8)Soviet (совет, pr: savièt) : la parola russa significa “consiglio”, “associazione”, “decisione”. A partire dall’Unione Sovietica, ha indicato diversi organi collegiali russi, per lo più associazioni di operai, nate nei primi del ‘900. Deriva dall’antico slavo, ed è il corrispettivo greco di “boulè”, “sumbouleuomai”, mi riunisco a consiglio. Il suffisso “vet” dà origine a molte altre parole russe come privet (ciao, salutare), otvet (risposta), navet (precetto).

9)Balalaika (балалайка): simbolo russo per eccellenza assieme alla fisarmonica, veniva anticamente chiamata babalaika балабайка. Questo nome permane in Ucraina, come forma dialettale e in alcune regioni della Bielorussia. L’etimologia deriva da parole russe come balakat, balabonit, balagurit, che significano: chiacchierare. Sta dunque ad intendere qualcosa di poco serio, di giocoso. Nasce nel 17 secolo, e viene perfezionata nella forma attuale per merito del musicista Vassilij Andreev. Può misurare da pochi centimetri sino ad 1,7 metri.

10)Samovar (самовар): il famoso bollitore russo per la preparazione del the, è in realtà arrivato in Russia, secondo la leggenda, dall’Olanda grazie a Pietro I. L’etimologia della parola è da sam сам (da solo) e var вар, radice del verbo varit варить, bollire.

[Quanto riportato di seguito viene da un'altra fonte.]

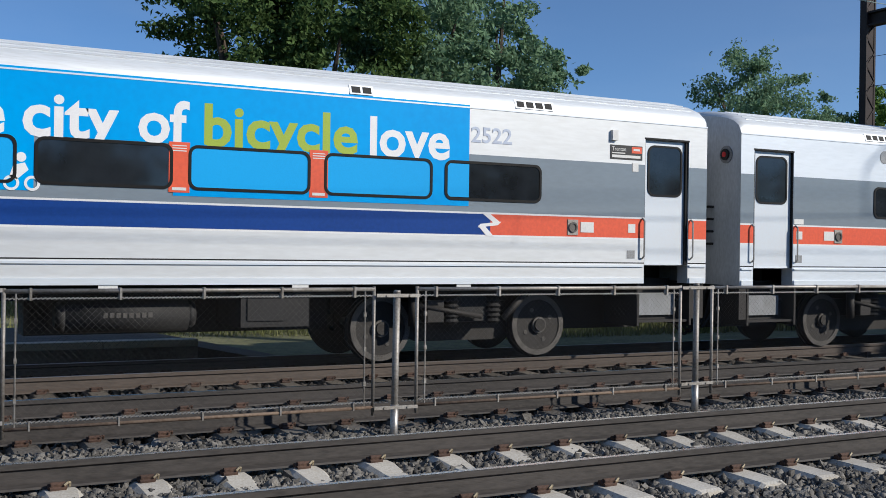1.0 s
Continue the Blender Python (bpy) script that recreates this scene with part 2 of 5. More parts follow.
GLASS = material("dark_tinted_glass", (0.022, 0.026, 0.032), 0.06, dark=(0.012, 0.014, 0.017), scale=0.9, grain=4, spec=0.6)
GASKET = material("black_rubber", (0.006, 0.006, 0.0065), 0.6, spec=0.25)
DOOR_WHITE = material("door_panel", (0.68, 0.73, 0.775), 0.4, 0.2, dark=(0.68, 0.71, 0.74), scale=1.2, grain=25)
UNDER = material("underframe_black", (0.022, 0.021, 0.021), 0.75, dark=(0.010, 0.010, 0.010), scale=3, grain=25, bump=0.2)
UNDER_GREY = material("brake_dust_steel", (0.034, 0.031, 0.029), 0.7, 0.2, dark=(0.024, 0.021, 0.019), scale=3, grain=25, bump=0.2)
WHEEL = material("wheel_steel", (0.13, 0.12, 0.11), 0.5, 0.5, dark=(0.06, 0.055, 0.05), scale=5)
STEP_GREY = material("step_steel", (0.30, 0.31, 0.32), 0.55, 0.4, dark=(0.19, 0.19, 0.19), scale=5)
YELLOW_EDGE = material("yellow_sill", (0.70, 0.45, 0.06), 0.6)
NUMBER_PALE = material("faded_number_blue", (0.50, 0.56, 0.68), 0.5, dark=(0.42, 0.48, 0.60))
NUMBER_BLUE = material("number_blue", (0.04, 0.065, 0.19), 0.5)
CAR_PINK = material("faded_red_stripe", (0.72, 0.20, 0.15), 0.5, dark=(0.62, 0.16, 0.12), scale=0.8, grain=20)
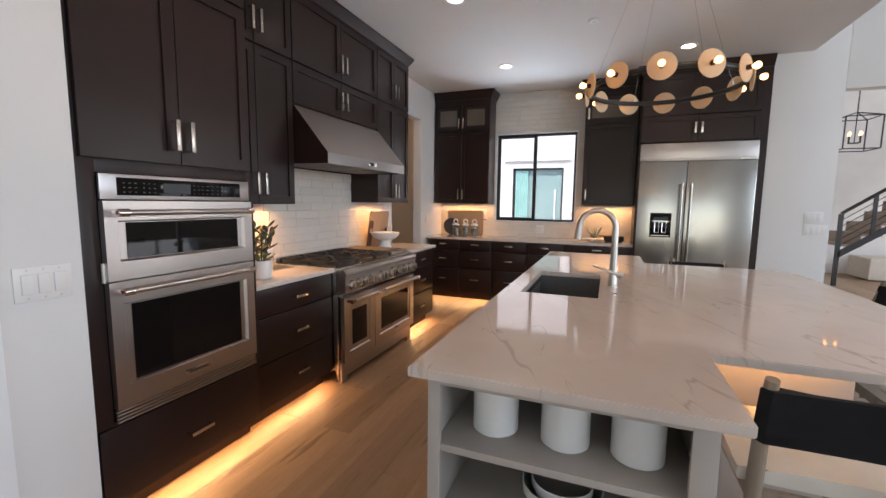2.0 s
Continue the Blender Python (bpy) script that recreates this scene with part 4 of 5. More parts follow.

Simili apparecchi esistevano già in Cina e nell’antica Grecia e Roma (authepsa, macchina per bollire). A partire dalla fine del ‘700, cominciano a comparire i primi samovar russi, prodotti negli Urali. Divenne famosa la fabbrica Kaprysin, aperta dal fondatore Ivan nel 1185 a Tula, che all’inizio aveva solo una ventina di dipendenti, e che durante l’Unione Sovietica cambiò nome in “Lenina”.

Vorrei aggiungere un simbolo fondamentale, che però chissà perché agli europei non è arrivato, ovvero il mitico Cheburashka (Чебурашка). Trattasi di tenero cartone animato sovietico, nato negli anni 60 grazie allo scrittore Eduard Uspenskij. Cheburashka è un giocattolo difettoso, che nella canzoncina del cartone animato viene descritto come: “giocattolo senza nome”, “qualcosa di strano”, un misto tra un orsetto peloso, una scimmietta e dumbo (per le grandi orecchie). Divenuto un eroe, è ormai il Topolino russo, che potrete trovare su portachiavi, magliette e naturalmente peluche in ogni chiosco in Russia, Ucraina ecc.

chebu

Vi domanderete se manca qualcosa. Ovviamente si, manca la vodka, ma mi sembrava troppo banale persino per essere messa nei luoghi comuni!